** Start **

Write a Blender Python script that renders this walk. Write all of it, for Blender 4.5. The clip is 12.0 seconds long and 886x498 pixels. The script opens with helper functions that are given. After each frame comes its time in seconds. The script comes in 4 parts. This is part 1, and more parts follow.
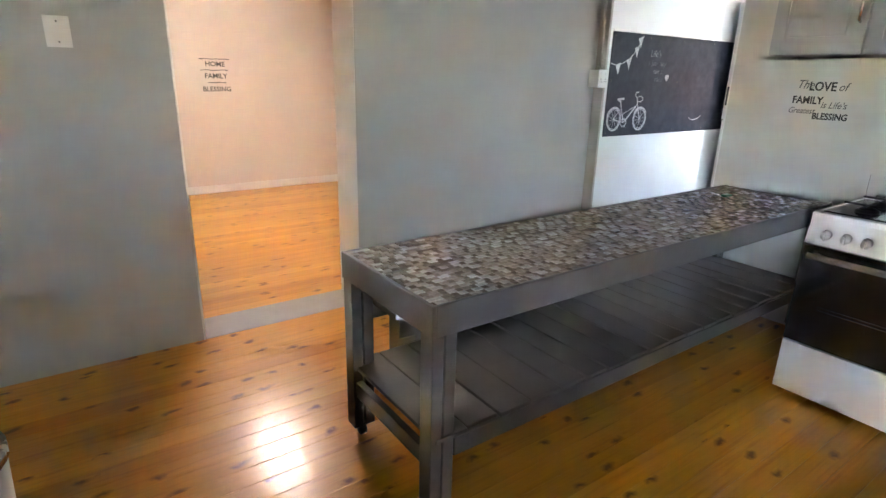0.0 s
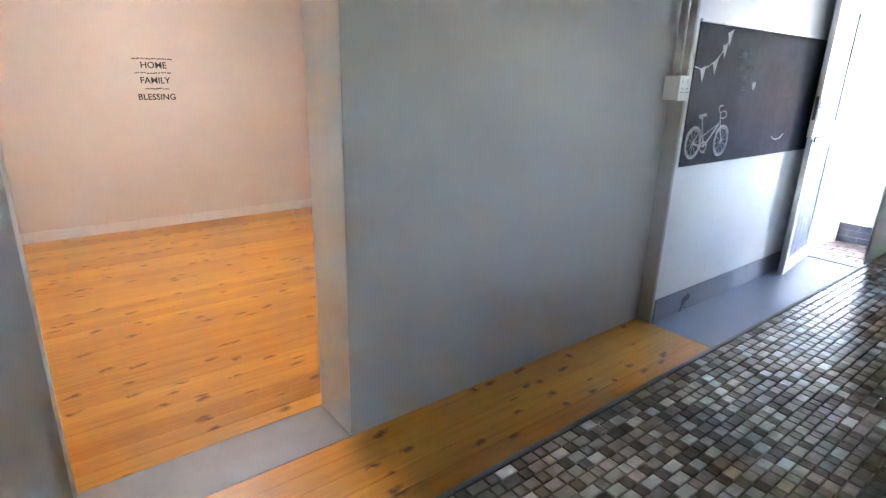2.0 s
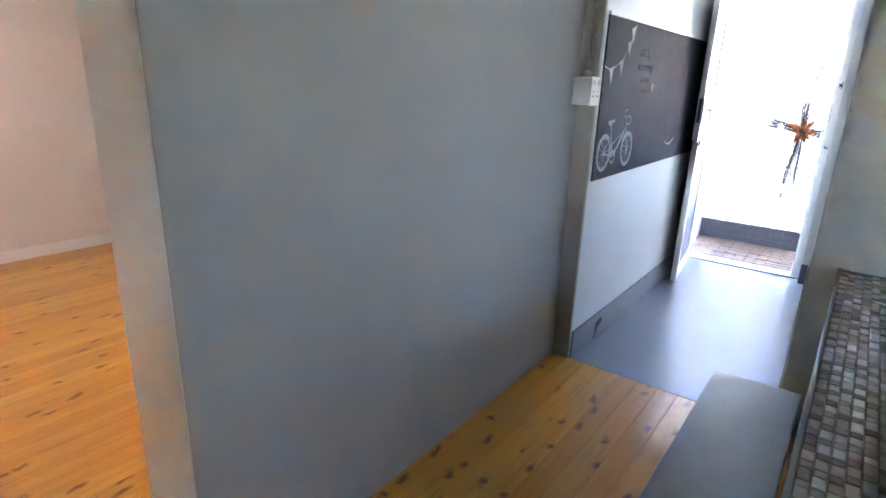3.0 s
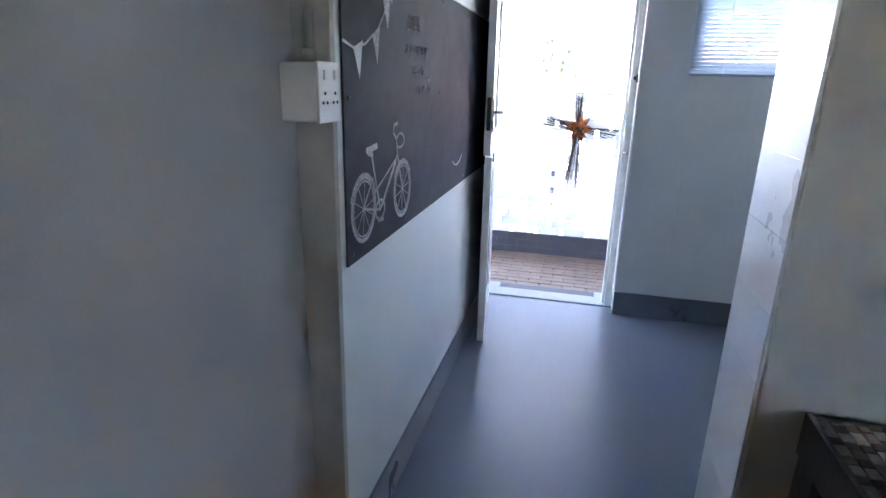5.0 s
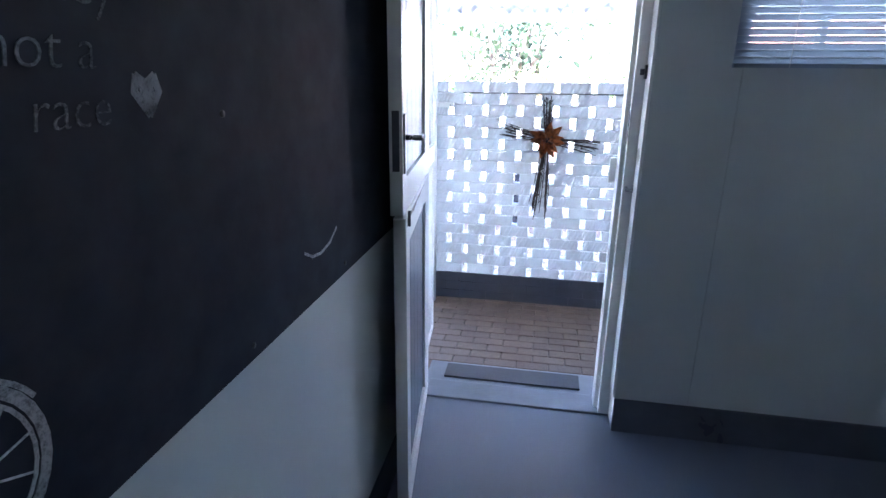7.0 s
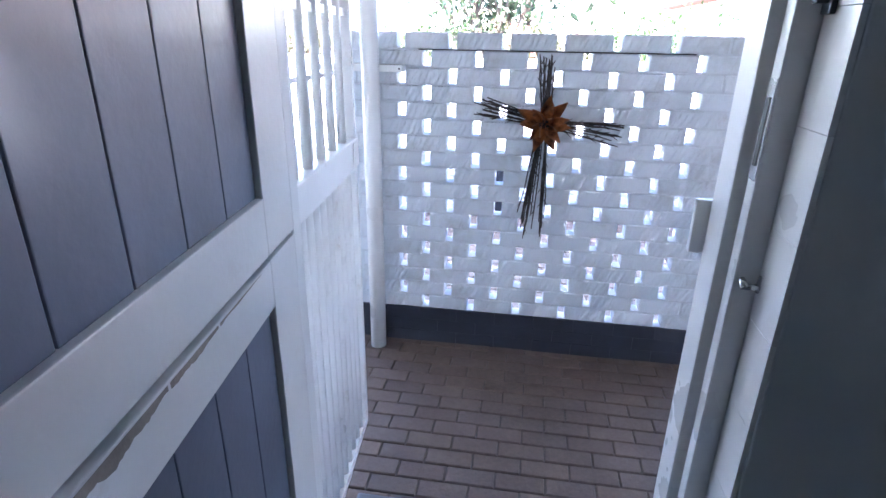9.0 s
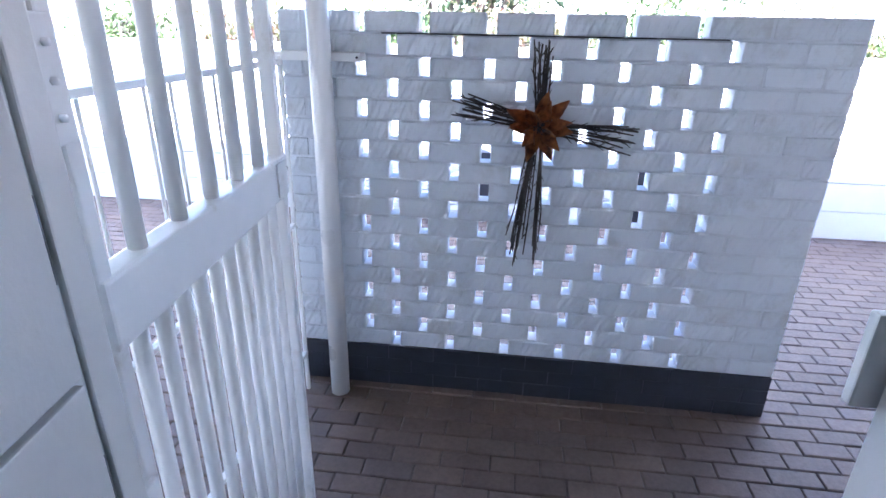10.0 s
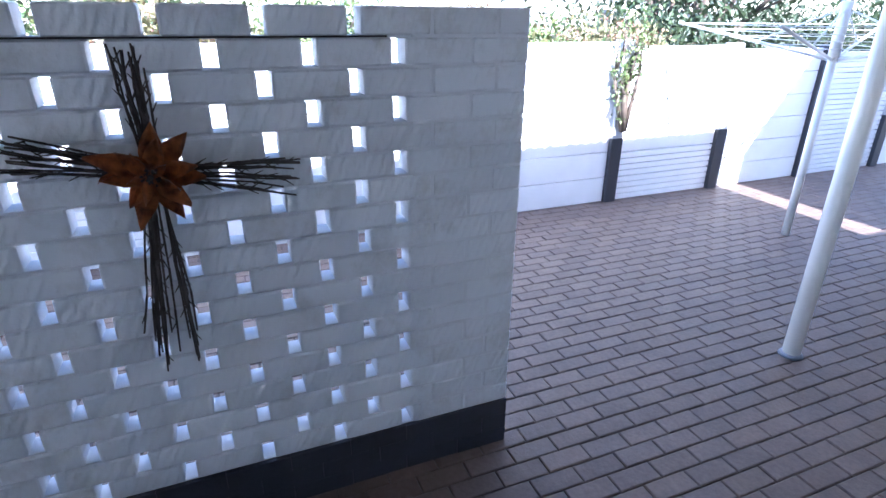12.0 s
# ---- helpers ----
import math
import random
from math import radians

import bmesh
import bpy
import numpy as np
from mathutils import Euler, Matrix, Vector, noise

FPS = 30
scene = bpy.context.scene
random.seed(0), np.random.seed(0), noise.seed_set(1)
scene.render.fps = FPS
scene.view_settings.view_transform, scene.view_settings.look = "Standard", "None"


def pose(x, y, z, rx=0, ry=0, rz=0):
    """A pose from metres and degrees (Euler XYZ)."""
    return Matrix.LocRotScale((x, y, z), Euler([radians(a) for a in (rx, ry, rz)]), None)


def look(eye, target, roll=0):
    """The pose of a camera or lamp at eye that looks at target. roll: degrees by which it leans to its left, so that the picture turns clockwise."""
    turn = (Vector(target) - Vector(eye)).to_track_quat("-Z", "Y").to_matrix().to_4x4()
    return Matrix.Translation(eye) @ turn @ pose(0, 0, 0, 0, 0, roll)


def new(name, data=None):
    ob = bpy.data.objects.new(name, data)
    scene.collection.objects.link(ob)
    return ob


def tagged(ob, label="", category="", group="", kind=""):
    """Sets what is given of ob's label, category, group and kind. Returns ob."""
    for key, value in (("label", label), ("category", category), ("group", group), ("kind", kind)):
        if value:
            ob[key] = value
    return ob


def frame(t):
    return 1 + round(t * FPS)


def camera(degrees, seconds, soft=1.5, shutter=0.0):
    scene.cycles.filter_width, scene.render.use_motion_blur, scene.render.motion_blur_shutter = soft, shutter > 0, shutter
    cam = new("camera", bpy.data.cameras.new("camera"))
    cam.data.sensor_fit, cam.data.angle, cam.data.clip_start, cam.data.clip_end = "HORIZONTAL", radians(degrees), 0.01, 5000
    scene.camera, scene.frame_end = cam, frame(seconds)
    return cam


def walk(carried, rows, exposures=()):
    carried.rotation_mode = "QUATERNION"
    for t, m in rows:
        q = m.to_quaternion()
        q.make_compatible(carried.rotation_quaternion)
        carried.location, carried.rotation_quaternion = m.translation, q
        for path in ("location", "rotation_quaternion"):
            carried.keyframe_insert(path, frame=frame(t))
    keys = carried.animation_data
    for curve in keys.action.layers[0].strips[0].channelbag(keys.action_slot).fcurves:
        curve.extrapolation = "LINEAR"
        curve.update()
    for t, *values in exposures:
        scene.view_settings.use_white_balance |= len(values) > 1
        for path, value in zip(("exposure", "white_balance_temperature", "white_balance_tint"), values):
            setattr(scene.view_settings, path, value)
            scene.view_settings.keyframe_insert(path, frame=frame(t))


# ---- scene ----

** End **

▶ STATED GOAL: Reproduce every line precisely as given, omitting all pictures.

▶ TASK SOLUTION:
Write a Blender Python script that renders this walk. Write all of it, for Blender 4.5. The clip is 12.0 seconds long and 886x498 pixels. The script opens with helper functions that are given. After each frame comes its time in seconds. The script comes in 4 parts. This is part 1, and more parts follow.
0.0 s
2.0 s
3.0 s
5.0 s
7.0 s
9.0 s
10.0 s
12.0 s
# ---- helpers ----
import math
import random
from math import radians

import bmesh
import bpy
import numpy as np
from mathutils import Euler, Matrix, Vector, noise

FPS = 30
scene = bpy.context.scene
random.seed(0), np.random.seed(0), noise.seed_set(1)
scene.render.fps = FPS
scene.view_settings.view_transform, scene.view_settings.look = "Standard", "None"


def pose(x, y, z, rx=0, ry=0, rz=0):
    """A pose from metres and degrees (Euler XYZ)."""
    return Matrix.LocRotScale((x, y, z), Euler([radians(a) for a in (rx, ry, rz)]), None)


def look(eye, target, roll=0):
    """The pose of a camera or lamp at eye that looks at target. roll: degrees by which it leans to its left, so that the picture turns clockwise."""
    turn = (Vector(target) - Vector(eye)).to_track_quat("-Z", "Y").to_matrix().to_4x4()
    return Matrix.Translation(eye) @ turn @ pose(0, 0, 0, 0, 0, roll)


def new(name, data=None):
    ob = bpy.data.objects.new(name, data)
    scene.collection.objects.link(ob)
    return ob


def tagged(ob, label="", category="", group="", kind=""):
    """Sets what is given of ob's label, category, group and kind. Returns ob."""
    for key, value in (("label", label), ("category", category), ("group", group), ("kind", kind)):
        if value:
            ob[key] = value
    return ob


def frame(t):
    return 1 + round(t * FPS)


def camera(degrees, seconds, soft=1.5, shutter=0.0):
    scene.cycles.filter_width, scene.render.use_motion_blur, scene.render.motion_blur_shutter = soft, shutter > 0, shutter
    cam = new("camera", bpy.data.cameras.new("camera"))
    cam.data.sensor_fit, cam.data.angle, cam.data.clip_start, cam.data.clip_end = "HORIZONTAL", radians(degrees), 0.01, 5000
    scene.camera, scene.frame_end = cam, frame(seconds)
    return cam


def walk(carried, rows, exposures=()):
    carried.rotation_mode = "QUATERNION"
    for t, m in rows:
        q = m.to_quaternion()
        q.make_compatible(carried.rotation_quaternion)
        carried.location, carried.rotation_quaternion = m.translation, q
        for path in ("location", "rotation_quaternion"):
            carried.keyframe_insert(path, frame=frame(t))
    keys = carried.animation_data
    for curve in keys.action.layers[0].strips[0].channelbag(keys.action_slot).fcurves:
        curve.extrapolation = "LINEAR"
        curve.update()
    for t, *values in exposures:
        scene.view_settings.use_white_balance |= len(values) > 1
        for path, value in zip(("exposure", "white_balance_temperature", "white_balance_tint"), values):
            setattr(scene.view_settings, path, value)
            scene.view_settings.keyframe_insert(path, frame=frame(t))


# ---- scene ----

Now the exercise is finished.